_Data provided:_
* begin *

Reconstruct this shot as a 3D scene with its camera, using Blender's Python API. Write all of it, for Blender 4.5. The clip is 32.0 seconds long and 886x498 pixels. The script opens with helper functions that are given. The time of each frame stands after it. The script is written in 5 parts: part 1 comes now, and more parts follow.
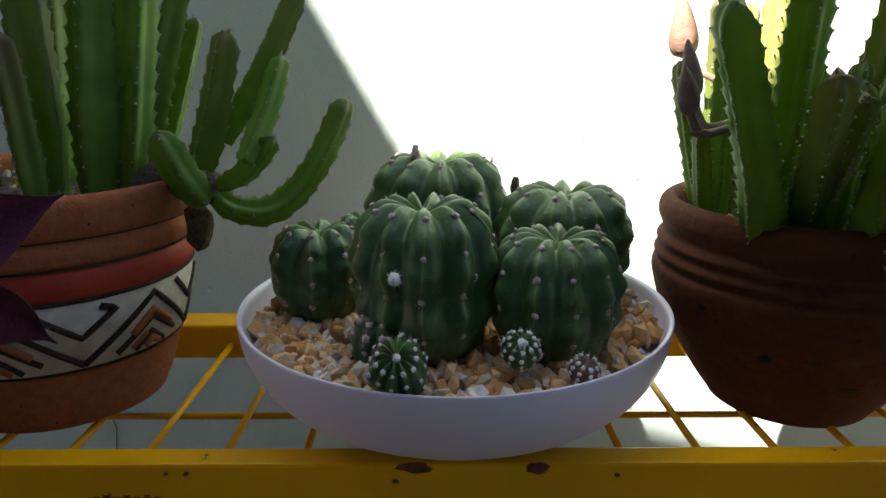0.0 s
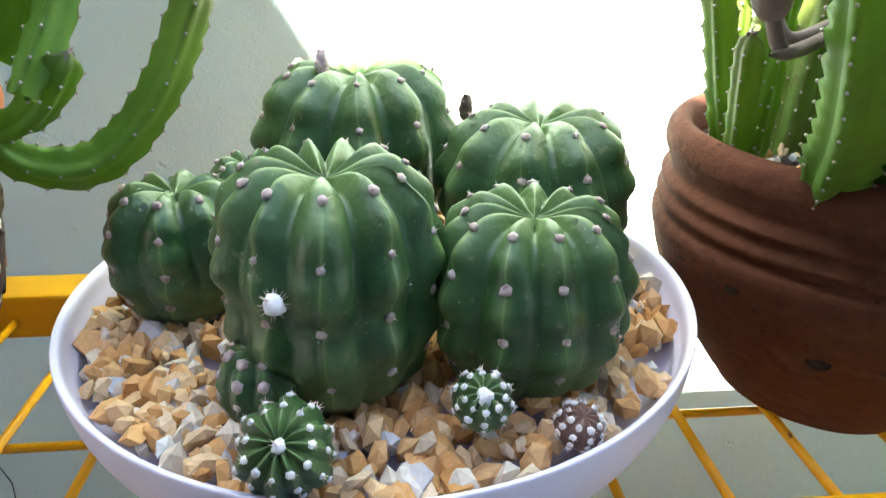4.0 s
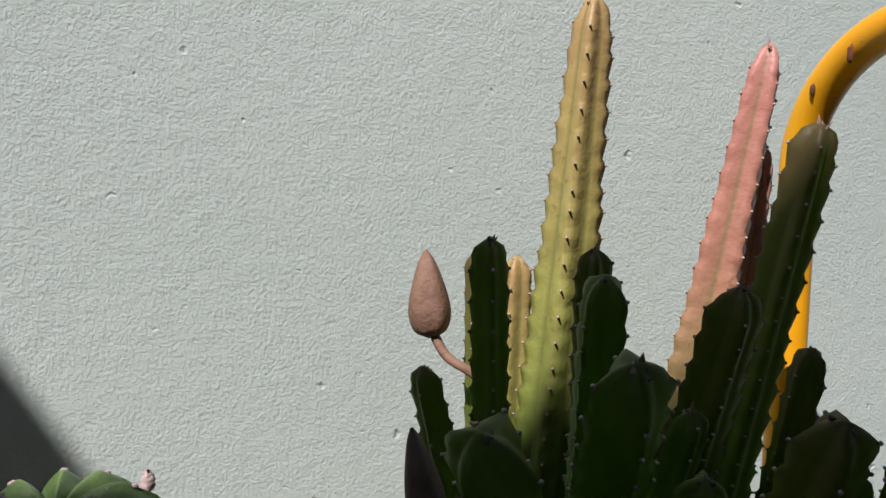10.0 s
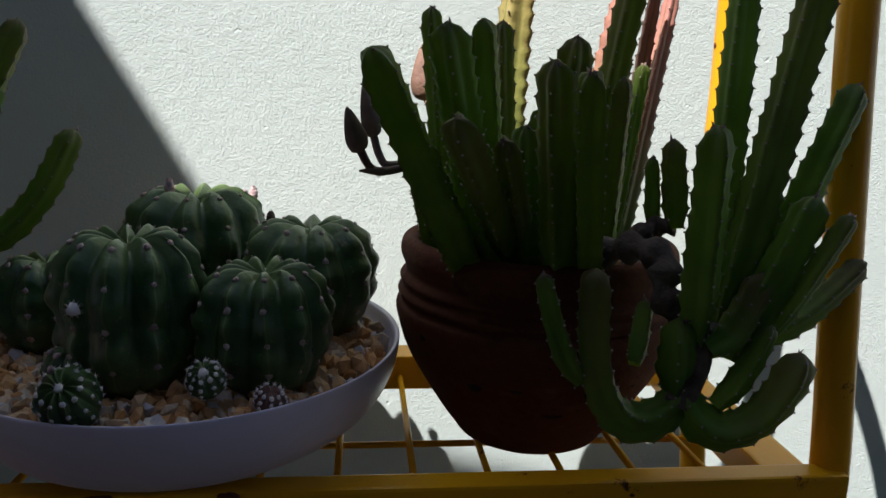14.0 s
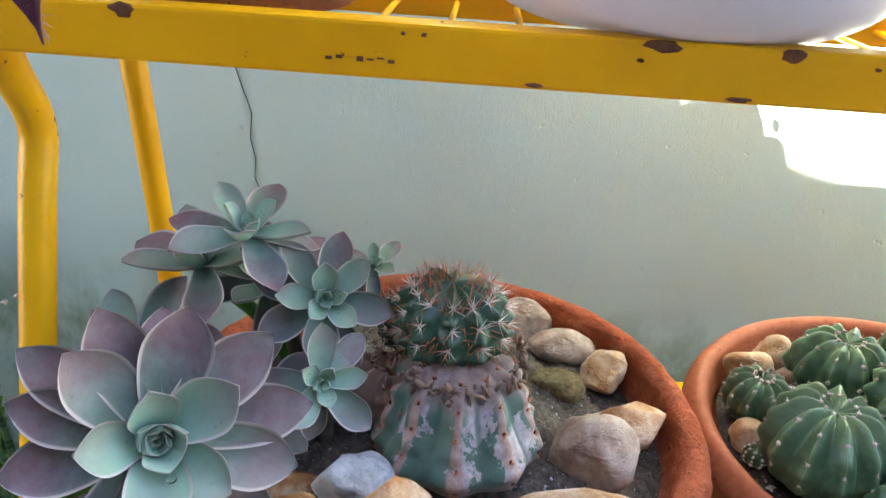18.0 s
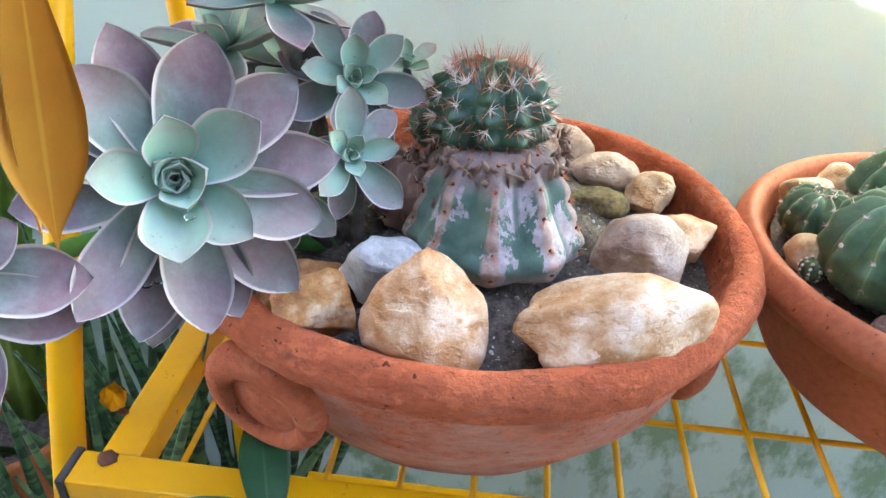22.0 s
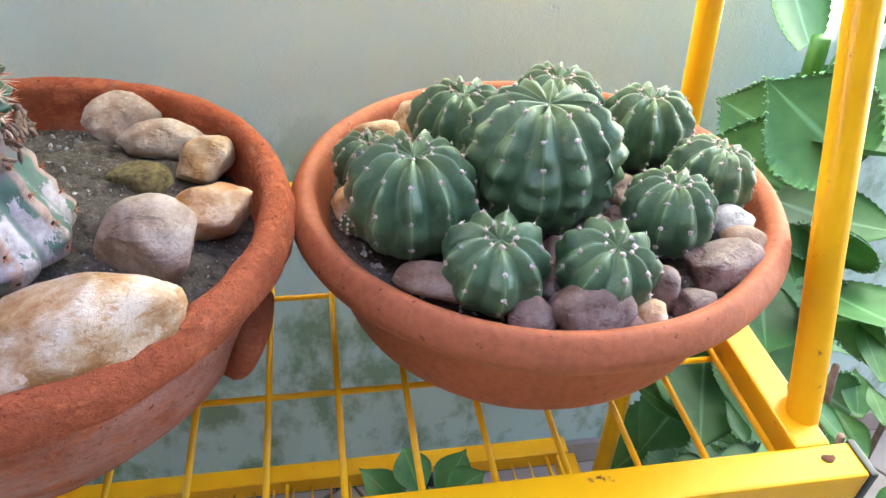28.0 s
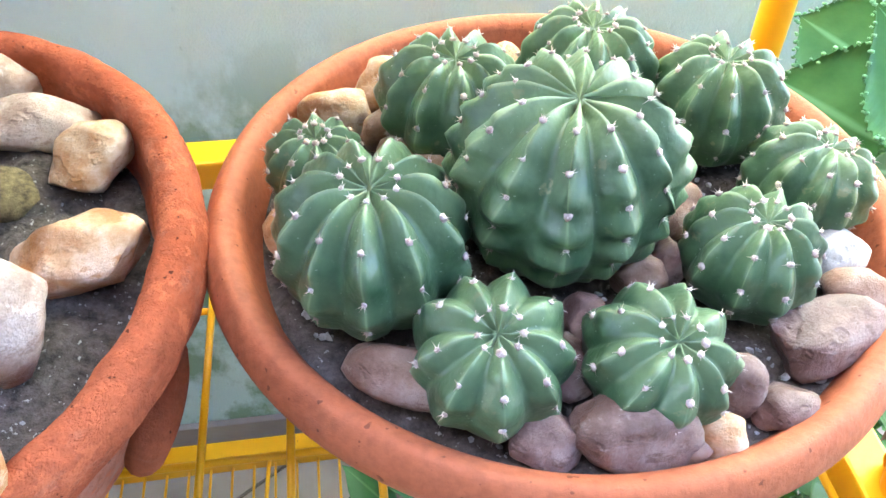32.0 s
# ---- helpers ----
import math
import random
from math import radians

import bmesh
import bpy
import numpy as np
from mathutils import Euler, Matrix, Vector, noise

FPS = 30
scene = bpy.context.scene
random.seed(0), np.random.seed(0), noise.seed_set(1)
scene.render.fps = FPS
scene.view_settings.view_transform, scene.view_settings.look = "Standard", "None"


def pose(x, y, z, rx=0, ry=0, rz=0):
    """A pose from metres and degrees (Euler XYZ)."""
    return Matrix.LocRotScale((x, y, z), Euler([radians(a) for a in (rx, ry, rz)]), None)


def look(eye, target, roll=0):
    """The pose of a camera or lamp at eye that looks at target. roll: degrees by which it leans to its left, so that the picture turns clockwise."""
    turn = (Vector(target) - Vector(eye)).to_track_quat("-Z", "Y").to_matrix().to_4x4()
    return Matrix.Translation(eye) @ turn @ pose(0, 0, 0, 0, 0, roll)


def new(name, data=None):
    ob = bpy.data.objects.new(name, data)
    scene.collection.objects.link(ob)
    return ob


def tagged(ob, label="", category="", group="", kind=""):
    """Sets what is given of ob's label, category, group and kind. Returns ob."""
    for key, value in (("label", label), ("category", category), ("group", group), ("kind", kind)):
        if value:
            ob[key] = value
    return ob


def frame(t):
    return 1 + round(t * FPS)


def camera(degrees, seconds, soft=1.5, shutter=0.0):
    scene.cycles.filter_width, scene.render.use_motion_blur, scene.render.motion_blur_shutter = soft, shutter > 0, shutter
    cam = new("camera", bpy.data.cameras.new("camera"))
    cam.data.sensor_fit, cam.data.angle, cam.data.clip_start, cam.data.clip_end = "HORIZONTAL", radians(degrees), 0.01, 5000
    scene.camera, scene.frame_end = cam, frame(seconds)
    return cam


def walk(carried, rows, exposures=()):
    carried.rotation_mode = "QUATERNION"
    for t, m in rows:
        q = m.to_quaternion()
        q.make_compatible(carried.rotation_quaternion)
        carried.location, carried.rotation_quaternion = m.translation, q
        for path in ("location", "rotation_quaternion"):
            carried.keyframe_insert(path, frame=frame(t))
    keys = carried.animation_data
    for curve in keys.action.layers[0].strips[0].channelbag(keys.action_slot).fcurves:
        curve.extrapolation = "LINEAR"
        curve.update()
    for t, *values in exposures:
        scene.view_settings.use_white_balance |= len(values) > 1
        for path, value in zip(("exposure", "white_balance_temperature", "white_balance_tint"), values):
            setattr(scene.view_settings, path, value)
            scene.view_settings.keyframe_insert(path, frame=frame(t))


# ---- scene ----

* end *

Copy the listing over exactly, skipping the pictures it holds.

Reconstruct this shot as a 3D scene with its camera, using Blender's Python API. Write all of it, for Blender 4.5. The clip is 32.0 seconds long and 886x498 pixels. The script opens with helper functions that are given. The time of each frame stands after it. The script is written in 5 parts: part 1 comes now, and more parts follow.
0.0 s
4.0 s
10.0 s
14.0 s
18.0 s
22.0 s
28.0 s
32.0 s
# ---- helpers ----
import math
import random
from math import radians

import bmesh
import bpy
import numpy as np
from mathutils import Euler, Matrix, Vector, noise

FPS = 30
scene = bpy.context.scene
random.seed(0), np.random.seed(0), noise.seed_set(1)
scene.render.fps = FPS
scene.view_settings.view_transform, scene.view_settings.look = "Standard", "None"


def pose(x, y, z, rx=0, ry=0, rz=0):
    """A pose from metres and degrees (Euler XYZ)."""
    return Matrix.LocRotScale((x, y, z), Euler([radians(a) for a in (rx, ry, rz)]), None)


def look(eye, target, roll=0):
    """The pose of a camera or lamp at eye that looks at target. roll: degrees by which it leans to its left, so that the picture turns clockwise."""
    turn = (Vector(target) - Vector(eye)).to_track_quat("-Z", "Y").to_matrix().to_4x4()
    return Matrix.Translation(eye) @ turn @ pose(0, 0, 0, 0, 0, roll)


def new(name, data=None):
    ob = bpy.data.objects.new(name, data)
    scene.collection.objects.link(ob)
    return ob


def tagged(ob, label="", category="", group="", kind=""):
    """Sets what is given of ob's label, category, group and kind. Returns ob."""
    for key, value in (("label", label), ("category", category), ("group", group), ("kind", kind)):
        if value:
            ob[key] = value
    return ob


def frame(t):
    return 1 + round(t * FPS)


def camera(degrees, seconds, soft=1.5, shutter=0.0):
    scene.cycles.filter_width, scene.render.use_motion_blur, scene.render.motion_blur_shutter = soft, shutter > 0, shutter
    cam = new("camera", bpy.data.cameras.new("camera"))
    cam.data.sensor_fit, cam.data.angle, cam.data.clip_start, cam.data.clip_end = "HORIZONTAL", radians(degrees), 0.01, 5000
    scene.camera, scene.frame_end = cam, frame(seconds)
    return cam


def walk(carried, rows, exposures=()):
    carried.rotation_mode = "QUATERNION"
    for t, m in rows:
        q = m.to_quaternion()
        q.make_compatible(carried.rotation_quaternion)
        carried.location, carried.rotation_quaternion = m.translation, q
        for path in ("location", "rotation_quaternion"):
            carried.keyframe_insert(path, frame=frame(t))
    keys = carried.animation_data
    for curve in keys.action.layers[0].strips[0].channelbag(keys.action_slot).fcurves:
        curve.extrapolation = "LINEAR"
        curve.update()
    for t, *values in exposures:
        scene.view_settings.use_white_balance |= len(values) > 1
        for path, value in zip(("exposure", "white_balance_temperature", "white_balance_tint"), values):
            setattr(scene.view_settings, path, value)
            scene.view_settings.keyframe_insert(path, frame=frame(t))


# ---- scene ----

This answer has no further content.